start DATA ENTRIES

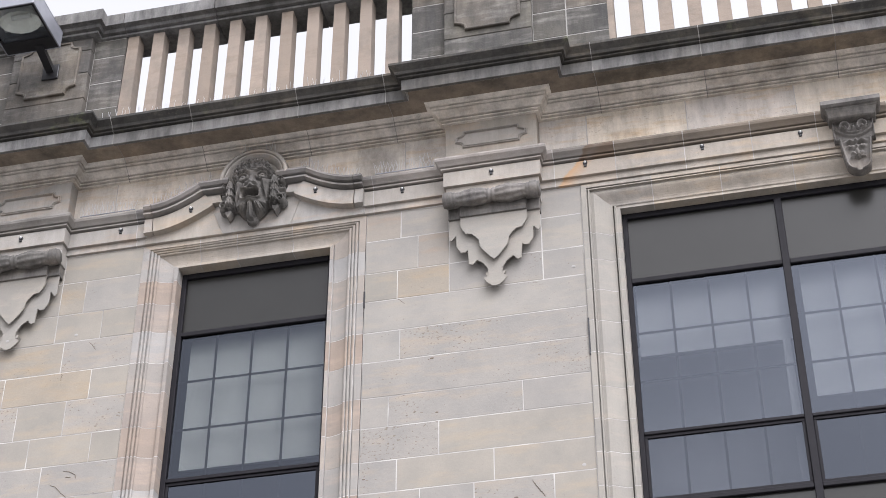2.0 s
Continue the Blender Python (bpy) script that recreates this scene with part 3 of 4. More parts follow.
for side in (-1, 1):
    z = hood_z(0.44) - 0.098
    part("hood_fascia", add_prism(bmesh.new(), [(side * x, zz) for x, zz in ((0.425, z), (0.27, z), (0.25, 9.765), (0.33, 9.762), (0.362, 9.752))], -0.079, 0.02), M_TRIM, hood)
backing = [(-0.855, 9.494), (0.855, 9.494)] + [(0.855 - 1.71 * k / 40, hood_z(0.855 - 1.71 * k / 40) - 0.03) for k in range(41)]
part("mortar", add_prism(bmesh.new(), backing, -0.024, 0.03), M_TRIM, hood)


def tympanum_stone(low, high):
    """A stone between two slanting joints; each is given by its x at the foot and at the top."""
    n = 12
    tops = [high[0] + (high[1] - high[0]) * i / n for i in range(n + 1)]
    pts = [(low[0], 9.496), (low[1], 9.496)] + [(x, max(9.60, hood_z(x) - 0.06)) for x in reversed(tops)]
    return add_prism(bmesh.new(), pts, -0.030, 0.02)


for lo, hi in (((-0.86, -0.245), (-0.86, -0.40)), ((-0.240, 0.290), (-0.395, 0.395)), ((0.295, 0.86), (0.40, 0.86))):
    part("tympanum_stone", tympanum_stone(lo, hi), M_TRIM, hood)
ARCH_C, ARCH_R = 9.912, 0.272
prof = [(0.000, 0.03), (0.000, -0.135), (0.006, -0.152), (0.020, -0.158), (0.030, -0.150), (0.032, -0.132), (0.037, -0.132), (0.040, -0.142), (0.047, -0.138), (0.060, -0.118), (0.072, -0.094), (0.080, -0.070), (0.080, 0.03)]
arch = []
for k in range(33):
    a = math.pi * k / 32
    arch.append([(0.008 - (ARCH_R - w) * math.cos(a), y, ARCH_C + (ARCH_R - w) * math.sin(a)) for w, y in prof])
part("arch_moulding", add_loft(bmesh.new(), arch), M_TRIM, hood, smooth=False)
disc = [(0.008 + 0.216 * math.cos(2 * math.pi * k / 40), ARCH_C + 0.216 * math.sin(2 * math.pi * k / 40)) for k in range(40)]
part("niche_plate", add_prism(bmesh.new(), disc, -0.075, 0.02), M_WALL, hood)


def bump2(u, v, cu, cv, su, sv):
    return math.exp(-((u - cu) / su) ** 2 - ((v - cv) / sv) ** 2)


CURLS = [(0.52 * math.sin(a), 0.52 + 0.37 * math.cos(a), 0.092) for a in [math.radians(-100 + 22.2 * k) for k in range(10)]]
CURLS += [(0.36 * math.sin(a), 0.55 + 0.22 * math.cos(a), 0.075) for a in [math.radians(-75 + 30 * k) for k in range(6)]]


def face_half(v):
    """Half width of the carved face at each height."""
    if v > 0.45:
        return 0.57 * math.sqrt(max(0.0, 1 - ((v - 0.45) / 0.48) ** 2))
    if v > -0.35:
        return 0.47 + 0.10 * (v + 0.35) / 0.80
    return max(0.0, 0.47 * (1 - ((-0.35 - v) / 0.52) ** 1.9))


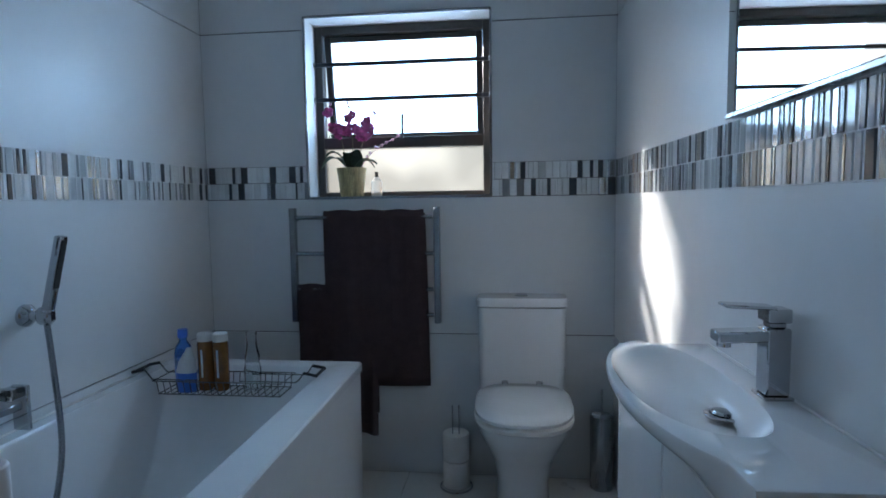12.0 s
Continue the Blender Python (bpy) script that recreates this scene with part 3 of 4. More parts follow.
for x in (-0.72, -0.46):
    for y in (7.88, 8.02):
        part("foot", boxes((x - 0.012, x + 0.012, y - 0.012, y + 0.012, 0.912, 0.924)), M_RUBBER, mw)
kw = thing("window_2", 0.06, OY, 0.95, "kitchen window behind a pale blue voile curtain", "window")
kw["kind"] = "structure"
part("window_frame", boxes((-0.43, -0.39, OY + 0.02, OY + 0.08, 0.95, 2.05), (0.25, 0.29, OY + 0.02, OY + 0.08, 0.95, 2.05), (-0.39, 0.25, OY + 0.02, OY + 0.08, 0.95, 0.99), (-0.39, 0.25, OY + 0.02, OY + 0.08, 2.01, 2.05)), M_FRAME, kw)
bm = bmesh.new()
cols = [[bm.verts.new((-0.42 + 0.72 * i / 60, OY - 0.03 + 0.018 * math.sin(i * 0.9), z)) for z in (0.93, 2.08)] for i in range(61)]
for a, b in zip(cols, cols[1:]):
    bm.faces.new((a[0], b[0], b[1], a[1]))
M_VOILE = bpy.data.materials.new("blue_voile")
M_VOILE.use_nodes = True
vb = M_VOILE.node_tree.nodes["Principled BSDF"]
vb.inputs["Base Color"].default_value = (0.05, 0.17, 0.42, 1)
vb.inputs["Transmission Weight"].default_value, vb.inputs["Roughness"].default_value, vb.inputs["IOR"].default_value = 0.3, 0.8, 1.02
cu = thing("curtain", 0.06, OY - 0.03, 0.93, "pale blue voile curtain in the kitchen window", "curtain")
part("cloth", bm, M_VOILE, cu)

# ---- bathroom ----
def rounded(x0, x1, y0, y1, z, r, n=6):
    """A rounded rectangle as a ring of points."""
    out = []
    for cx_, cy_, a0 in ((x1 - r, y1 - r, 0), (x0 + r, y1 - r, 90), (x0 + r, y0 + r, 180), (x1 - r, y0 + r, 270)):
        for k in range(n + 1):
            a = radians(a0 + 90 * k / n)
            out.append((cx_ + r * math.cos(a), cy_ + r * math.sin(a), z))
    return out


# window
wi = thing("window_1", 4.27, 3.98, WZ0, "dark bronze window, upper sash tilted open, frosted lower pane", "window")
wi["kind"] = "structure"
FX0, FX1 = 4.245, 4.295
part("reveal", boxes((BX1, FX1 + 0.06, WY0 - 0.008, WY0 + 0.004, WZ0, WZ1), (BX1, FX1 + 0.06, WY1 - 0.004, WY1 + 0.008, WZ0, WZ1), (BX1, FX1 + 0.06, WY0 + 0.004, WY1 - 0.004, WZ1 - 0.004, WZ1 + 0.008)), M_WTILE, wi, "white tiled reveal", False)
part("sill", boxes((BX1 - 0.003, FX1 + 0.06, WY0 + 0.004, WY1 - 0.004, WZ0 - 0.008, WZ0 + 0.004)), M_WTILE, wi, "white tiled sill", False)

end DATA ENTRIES

__WRITTEN PROBLEM__
Write out the whole listing again, exactly, with no pictures.

__SOLUTION__
2.0 s
Continue the Blender Python (bpy) script that recreates this scene with part 3 of 4. More parts follow.
for side in (-1, 1):
    z = hood_z(0.44) - 0.098
    part("hood_fascia", add_prism(bmesh.new(), [(side * x, zz) for x, zz in ((0.425, z), (0.27, z), (0.25, 9.765), (0.33, 9.762), (0.362, 9.752))], -0.079, 0.02), M_TRIM, hood)
backing = [(-0.855, 9.494), (0.855, 9.494)] + [(0.855 - 1.71 * k / 40, hood_z(0.855 - 1.71 * k / 40) - 0.03) for k in range(41)]
part("mortar", add_prism(bmesh.new(), backing, -0.024, 0.03), M_TRIM, hood)


def tympanum_stone(low, high):
    """A stone between two slanting joints; each is given by its x at the foot and at the top."""
    n = 12
    tops = [high[0] + (high[1] - high[0]) * i / n for i in range(n + 1)]
    pts = [(low[0], 9.496), (low[1], 9.496)] + [(x, max(9.60, hood_z(x) - 0.06)) for x in reversed(tops)]
    return add_prism(bmesh.new(), pts, -0.030, 0.02)


for lo, hi in (((-0.86, -0.245), (-0.86, -0.40)), ((-0.240, 0.290), (-0.395, 0.395)), ((0.295, 0.86), (0.40, 0.86))):
    part("tympanum_stone", tympanum_stone(lo, hi), M_TRIM, hood)
ARCH_C, ARCH_R = 9.912, 0.272
prof = [(0.000, 0.03), (0.000, -0.135), (0.006, -0.152), (0.020, -0.158), (0.030, -0.150), (0.032, -0.132), (0.037, -0.132), (0.040, -0.142), (0.047, -0.138), (0.060, -0.118), (0.072, -0.094), (0.080, -0.070), (0.080, 0.03)]
arch = []
for k in range(33):
    a = math.pi * k / 32
    arch.append([(0.008 - (ARCH_R - w) * math.cos(a), y, ARCH_C + (ARCH_R - w) * math.sin(a)) for w, y in prof])
part("arch_moulding", add_loft(bmesh.new(), arch), M_TRIM, hood, smooth=False)
disc = [(0.008 + 0.216 * math.cos(2 * math.pi * k / 40), ARCH_C + 0.216 * math.sin(2 * math.pi * k / 40)) for k in range(40)]
part("niche_plate", add_prism(bmesh.new(), disc, -0.075, 0.02), M_WALL, hood)


def bump2(u, v, cu, cv, su, sv):
    return math.exp(-((u - cu) / su) ** 2 - ((v - cv) / sv) ** 2)


CURLS = [(0.52 * math.sin(a), 0.52 + 0.37 * math.cos(a), 0.092) for a in [math.radians(-100 + 22.2 * k) for k in range(10)]]
CURLS += [(0.36 * math.sin(a), 0.55 + 0.22 * math.cos(a), 0.075) for a in [math.radians(-75 + 30 * k) for k in range(6)]]


def face_half(v):
    """Half width of the carved face at each height."""
    if v > 0.45:
        return 0.57 * math.sqrt(max(0.0, 1 - ((v - 0.45) / 0.48) ** 2))
    if v > -0.35:
        return 0.47 + 0.10 * (v + 0.35) / 0.80
    return max(0.0, 0.47 * (1 - ((-0.35 - v) / 0.52) ** 1.9))


12.0 s
Continue the Blender Python (bpy) script that recreates this scene with part 3 of 4. More parts follow.
for x in (-0.72, -0.46):
    for y in (7.88, 8.02):
        part("foot", boxes((x - 0.012, x + 0.012, y - 0.012, y + 0.012, 0.912, 0.924)), M_RUBBER, mw)
kw = thing("window_2", 0.06, OY, 0.95, "kitchen window behind a pale blue voile curtain", "window")
kw["kind"] = "structure"
part("window_frame", boxes((-0.43, -0.39, OY + 0.02, OY + 0.08, 0.95, 2.05), (0.25, 0.29, OY + 0.02, OY + 0.08, 0.95, 2.05), (-0.39, 0.25, OY + 0.02, OY + 0.08, 0.95, 0.99), (-0.39, 0.25, OY + 0.02, OY + 0.08, 2.01, 2.05)), M_FRAME, kw)
bm = bmesh.new()
cols = [[bm.verts.new((-0.42 + 0.72 * i / 60, OY - 0.03 + 0.018 * math.sin(i * 0.9), z)) for z in (0.93, 2.08)] for i in range(61)]
for a, b in zip(cols, cols[1:]):
    bm.faces.new((a[0], b[0], b[1], a[1]))
M_VOILE = bpy.data.materials.new("blue_voile")
M_VOILE.use_nodes = True
vb = M_VOILE.node_tree.nodes["Principled BSDF"]
vb.inputs["Base Color"].default_value = (0.05, 0.17, 0.42, 1)
vb.inputs["Transmission Weight"].default_value, vb.inputs["Roughness"].default_value, vb.inputs["IOR"].default_value = 0.3, 0.8, 1.02
cu = thing("curtain", 0.06, OY - 0.03, 0.93, "pale blue voile curtain in the kitchen window", "curtain")
part("cloth", bm, M_VOILE, cu)

# ---- bathroom ----
def rounded(x0, x1, y0, y1, z, r, n=6):
    """A rounded rectangle as a ring of points."""
    out = []
    for cx_, cy_, a0 in ((x1 - r, y1 - r, 0), (x0 + r, y1 - r, 90), (x0 + r, y0 + r, 180), (x1 - r, y0 + r, 270)):
        for k in range(n + 1):
            a = radians(a0 + 90 * k / n)
            out.append((cx_ + r * math.cos(a), cy_ + r * math.sin(a), z))
    return out


# window
wi = thing("window_1", 4.27, 3.98, WZ0, "dark bronze window, upper sash tilted open, frosted lower pane", "window")
wi["kind"] = "structure"
FX0, FX1 = 4.245, 4.295
part("reveal", boxes((BX1, FX1 + 0.06, WY0 - 0.008, WY0 + 0.004, WZ0, WZ1), (BX1, FX1 + 0.06, WY1 - 0.004, WY1 + 0.008, WZ0, WZ1), (BX1, FX1 + 0.06, WY0 + 0.004, WY1 - 0.004, WZ1 - 0.004, WZ1 + 0.008)), M_WTILE, wi, "white tiled reveal", False)
part("sill", boxes((BX1 - 0.003, FX1 + 0.06, WY0 + 0.004, WY1 - 0.004, WZ0 - 0.008, WZ0 + 0.004)), M_WTILE, wi, "white tiled sill", False)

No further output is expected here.